For more information, see The Fredrick Douglass Newspapers (1841 to 1874) Collection (Library of Congress, online.)

ii. Throughout this document we use the terms Black, Indigenous, and Black & Indigenous, but this is not done interchangeably. We must be intentional and specific when setting equity commitments, especially in our language. Terms like People of Color (POC) or Black, Indigenous, People of Color (BIPOC) can quickly lose their impact due to improper usage in documents such as this – namely, saying POC when an issue predominantly affects Black or Indigenous people. This language trend obscures who is most impacted by what practices. We submit that if we center Black and Indigenous peoples and address the structural inequities they face, then this work may be used as a guide to effect systemic change for all People of Color with adjustments for each populations’ unique needs.

We use these terms as a linguistic reminder that Black and Indigenous peoples across the United States—through criminalization and other injustices—most frequently and severely experience the biased impacts of our white supremacist structures’ approach to substance use and substance use disorder. We do our best not to sacrifice nuance and specificity for a “one size fits all” approach to inclusivity. Doing so robs us of our valuable differences and lessens the impact of the work.

See Why the term “BIPOC” is so complicated, explained by linguists & BIPOC: What Does It Mean?

iii. Association of Alternative Peer Groups, Association of Recovery Schools, Faces & Voices of Recovery, National Alliance for Recovery Residences, the Association of Recovery in Higher Education, White Bison, and Young People in Recovery.

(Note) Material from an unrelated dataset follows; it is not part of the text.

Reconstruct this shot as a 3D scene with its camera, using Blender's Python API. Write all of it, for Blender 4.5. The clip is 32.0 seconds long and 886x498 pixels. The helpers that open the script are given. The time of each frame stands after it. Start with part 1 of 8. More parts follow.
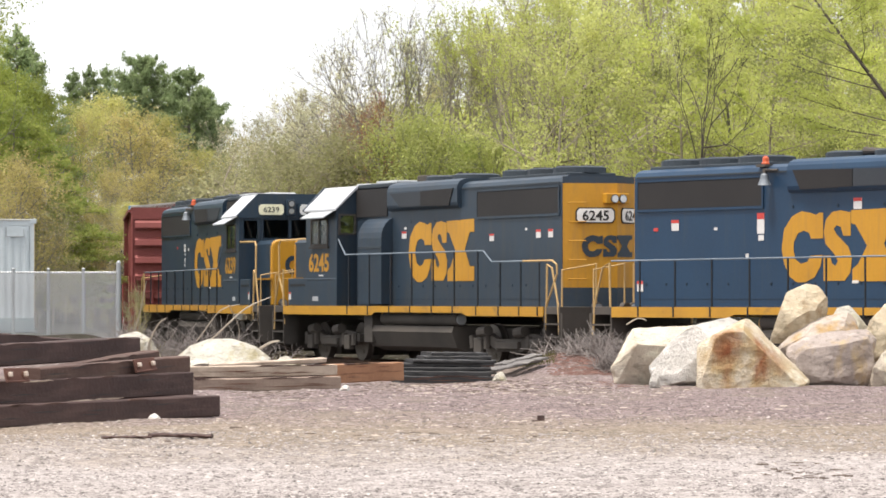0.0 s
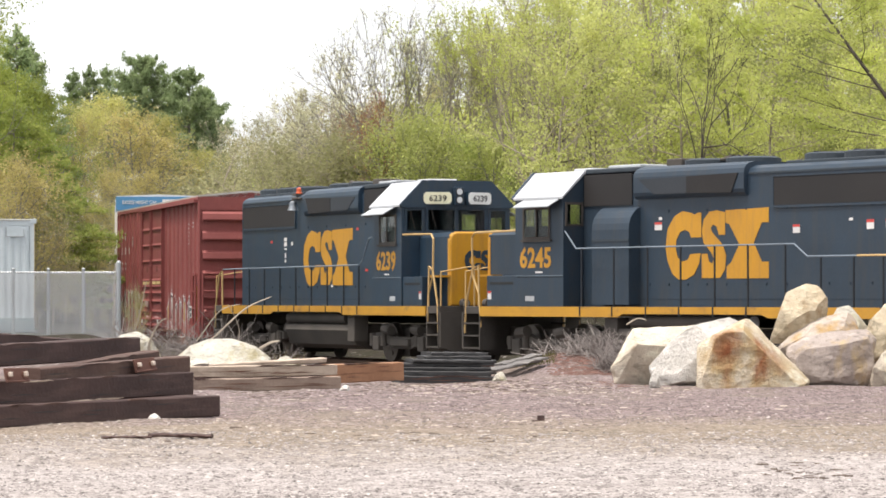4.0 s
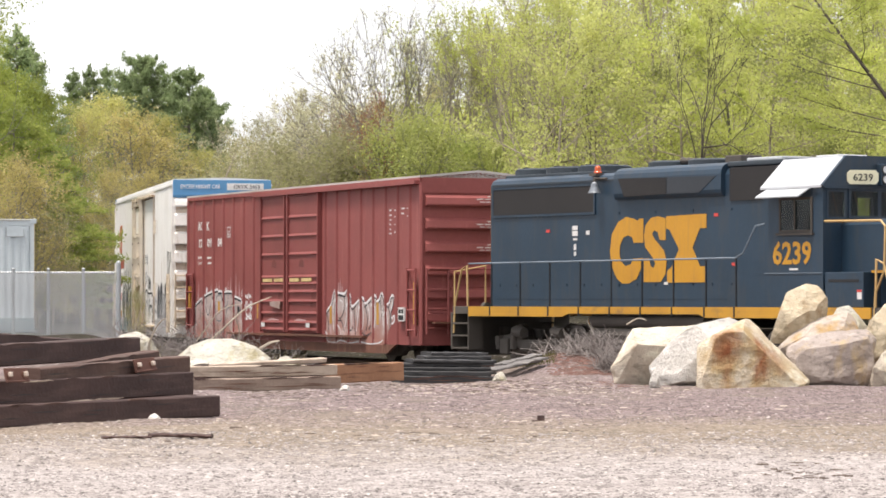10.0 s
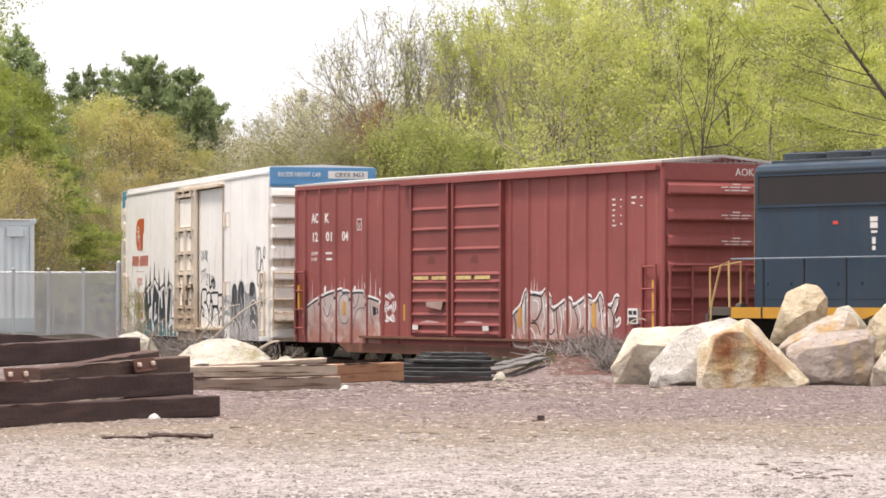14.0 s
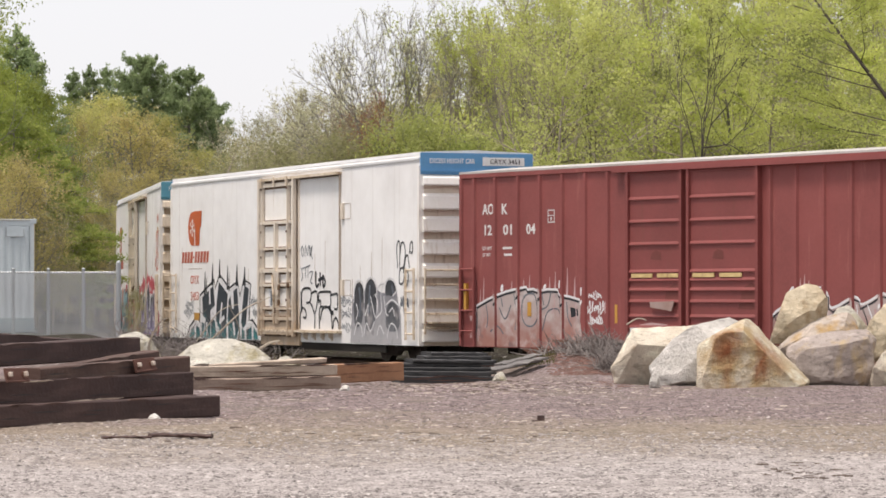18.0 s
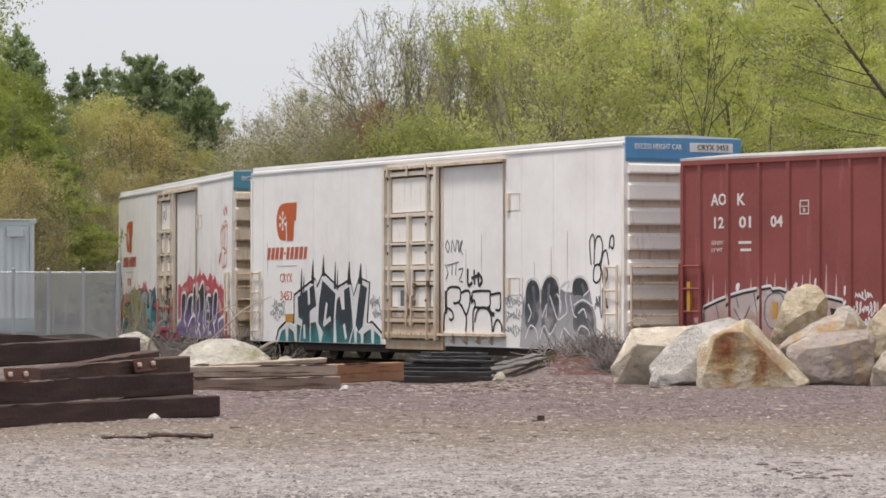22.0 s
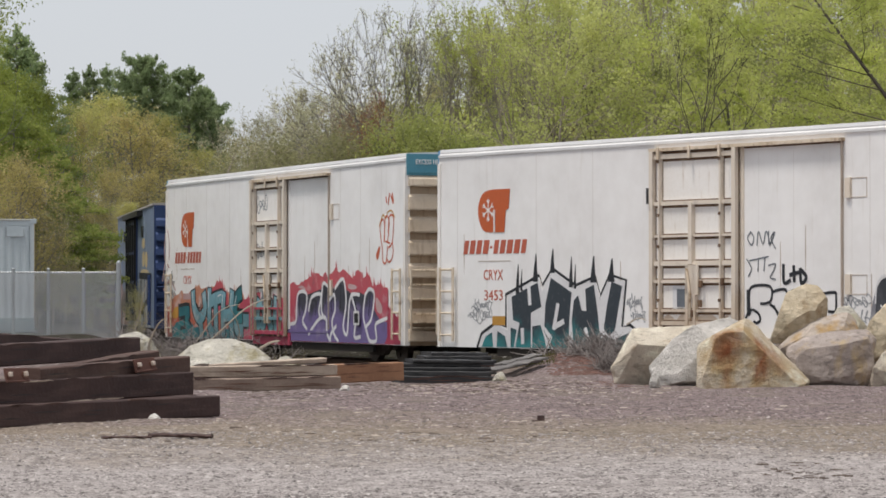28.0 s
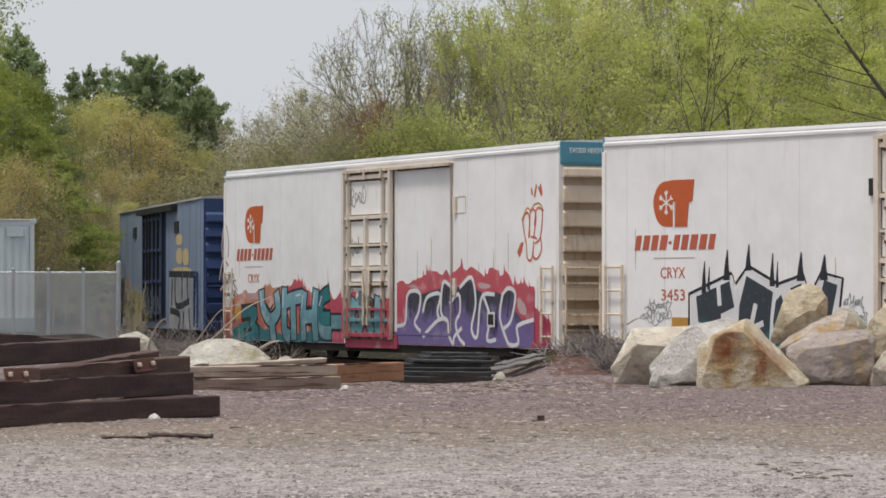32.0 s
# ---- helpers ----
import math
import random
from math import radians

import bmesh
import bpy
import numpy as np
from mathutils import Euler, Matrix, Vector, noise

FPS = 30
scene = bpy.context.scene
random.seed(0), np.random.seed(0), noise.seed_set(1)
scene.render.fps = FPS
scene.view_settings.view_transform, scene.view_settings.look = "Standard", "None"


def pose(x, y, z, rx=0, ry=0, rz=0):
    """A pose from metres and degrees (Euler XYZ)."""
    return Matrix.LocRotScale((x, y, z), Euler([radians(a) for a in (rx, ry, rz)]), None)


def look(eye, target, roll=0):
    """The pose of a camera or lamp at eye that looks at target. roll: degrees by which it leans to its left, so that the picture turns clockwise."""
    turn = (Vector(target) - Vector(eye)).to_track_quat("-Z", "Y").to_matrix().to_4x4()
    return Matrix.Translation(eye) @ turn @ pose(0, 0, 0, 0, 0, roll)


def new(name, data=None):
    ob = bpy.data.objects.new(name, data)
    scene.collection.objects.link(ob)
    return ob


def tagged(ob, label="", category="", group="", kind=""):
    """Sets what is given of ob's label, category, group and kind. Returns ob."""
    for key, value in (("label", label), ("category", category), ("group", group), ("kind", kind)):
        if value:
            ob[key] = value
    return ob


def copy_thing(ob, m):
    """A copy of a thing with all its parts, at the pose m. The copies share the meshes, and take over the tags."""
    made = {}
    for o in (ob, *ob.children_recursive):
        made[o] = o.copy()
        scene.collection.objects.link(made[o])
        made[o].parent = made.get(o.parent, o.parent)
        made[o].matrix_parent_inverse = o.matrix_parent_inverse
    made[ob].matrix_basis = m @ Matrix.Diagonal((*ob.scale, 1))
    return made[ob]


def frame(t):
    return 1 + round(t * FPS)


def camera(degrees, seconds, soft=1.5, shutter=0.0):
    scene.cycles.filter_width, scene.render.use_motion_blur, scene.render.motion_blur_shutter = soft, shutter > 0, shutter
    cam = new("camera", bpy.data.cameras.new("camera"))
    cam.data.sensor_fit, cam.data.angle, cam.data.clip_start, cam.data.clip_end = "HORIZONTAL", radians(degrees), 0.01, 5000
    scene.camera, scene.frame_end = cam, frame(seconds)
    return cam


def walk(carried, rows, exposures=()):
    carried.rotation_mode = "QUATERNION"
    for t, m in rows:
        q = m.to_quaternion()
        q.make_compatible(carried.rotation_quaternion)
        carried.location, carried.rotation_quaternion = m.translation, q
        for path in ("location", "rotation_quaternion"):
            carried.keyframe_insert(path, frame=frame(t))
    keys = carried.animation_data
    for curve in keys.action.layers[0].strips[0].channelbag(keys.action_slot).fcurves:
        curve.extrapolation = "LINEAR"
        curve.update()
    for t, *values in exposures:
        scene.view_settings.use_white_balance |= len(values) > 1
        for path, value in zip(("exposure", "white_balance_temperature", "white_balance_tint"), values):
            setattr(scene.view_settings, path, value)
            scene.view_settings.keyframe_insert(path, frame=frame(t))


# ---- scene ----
# Plan: metres, z = 0 near the level of the yard, the camera on a tripod at the origin looking along +y.
EYE = 1.696
cam = camera(14.463, 32.0, soft=1.7)
STILL = look((0, 0, EYE), (0, 100, EYE + 1.4487))
walk(cam, [(0, STILL), (32, STILL)],
     exposures=[(0, 0.87, 6790, 12), (9, 0.87, 6820, 13), (12, 0.86, 6950, 15.5), (14, 0.80, 7030, 16), (17, 0.54, 6910, 15), (20, 0.22, 6790, 14), (23, 0.07, 6650, 13), (25, -0.03, 6600, 12), (28, -0.04, 6550, 11), (32, -0.07, 6550, 11)])


def across(b, y):
    """The x of what stands y metres ahead at the bearing b (thousandths of 1 / 6.1787)."""
    return b * y / 6178.7


# ---- light: thin bright overcast, a wide soft sun almost overhead, from the left ----
SUN_DIR = Vector((-0.265, -0.13, 0.93)).normalized()
world = bpy.data.worlds.new("overcast_sky")
scene.world = world
world.use_nodes = True
wn, wl = world.node_tree.nodes, world.node_tree.links
wn.clear()
sky = wn.new("ShaderNodeTexSky")
sky.sky_type, sky.sun_disc = "NISHITA", False
sky.sun_elevation = math.asin(SUN_DIR.z)
sky.sun_rotation = math.atan2(SUN_DIR.x, SUN_DIR.y)
sky.air_density, sky.dust_density, sky.ozone_density = 1.0, 3.0, 1.0
cloud = wn.new("ShaderNodeMix")
cloud.data_type = "RGBA"
cloud.inputs[0].default_value = 0.8
cloud.inputs[7].default_value = (7.5, 7.85, 8.3, 1)
bg = wn.new("ShaderNodeBackground")
bg.inputs[1].default_value = 0.1
wout = wn.new("ShaderNodeOutputWorld")
wl.new(sky.outputs[0], cloud.inputs[6])
wl.new(cloud.outputs[2], bg.inputs[0])
wl.new(bg.outputs[0], wout.inputs[0])
sun_data = bpy.data.lights.new("sun", "SUN")
sun_data.energy, sun_data.angle, sun_data.color = 3.1, radians(12), (1.0, 0.96, 0.9)
sun = new("sun", sun_data)
sun.matrix_world = look(SUN_DIR * 60, (0, 0, 0))

# ---- materials ----
def nodes_of(name):
    m = bpy.data.materials.new(name)
    m.use_nodes = True
    nt = m.node_tree
    return m, nt, nt.nodes["Principled BSDF"]


def mix_rgb(nt, fac, a, b):
    mx = nt.nodes.new("ShaderNodeMix")
    mx.data_type = "RGBA"
    for sock, val in ((0, fac), (6, a), (7, b)):
        if isinstance(val, (int, float, tuple)):
            mx.inputs[sock].default_value = (*val, 1) if isinstance(val, tuple) else val
        else:
            nt.links.new(val, mx.inputs[sock])
    return mx.outputs[2]


def noise_of(nt, scale, detail=4, stretch=(1, 1, 1), lo=0.35, hi=0.65, rough=0.55, world_space=False):
    tc = nt.nodes.new("ShaderNodeTexCoord")
    mp = nt.nodes.new("ShaderNodeMapping")
    mp.inputs["Scale"].default_value = stretch
    nz = nt.nodes.new("ShaderNodeTexNoise")
    nz.inputs["Scale"].default_value, nz.inputs["Detail"].default_value, nz.inputs["Roughness"].default_value = scale, detail, rough
    rp = nt.nodes.new("ShaderNodeMapRange")
    rp.inputs[1].default_value, rp.inputs[2].default_value = lo, hi
    nt.links.new(tc.outputs["Object"], mp.inputs[0])
    nt.links.new(mp.outputs[0], nz.inputs[0])
    nt.links.new(nz.outputs[0], rp.inputs[0])
    return rp.outputs[0]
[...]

iv. See White Dominant Culture and Something Else Worksheet from CA

v. Cultural imperialism refers to “the idea of the culture of one powerful civilization, country, or institution having great unreciprocated influence on that of another, less powerful, entity” to a degree that the less powerful entity is expected to reject their own culture and embrace that of the dominant power. See Cultural Imperialism & Communication.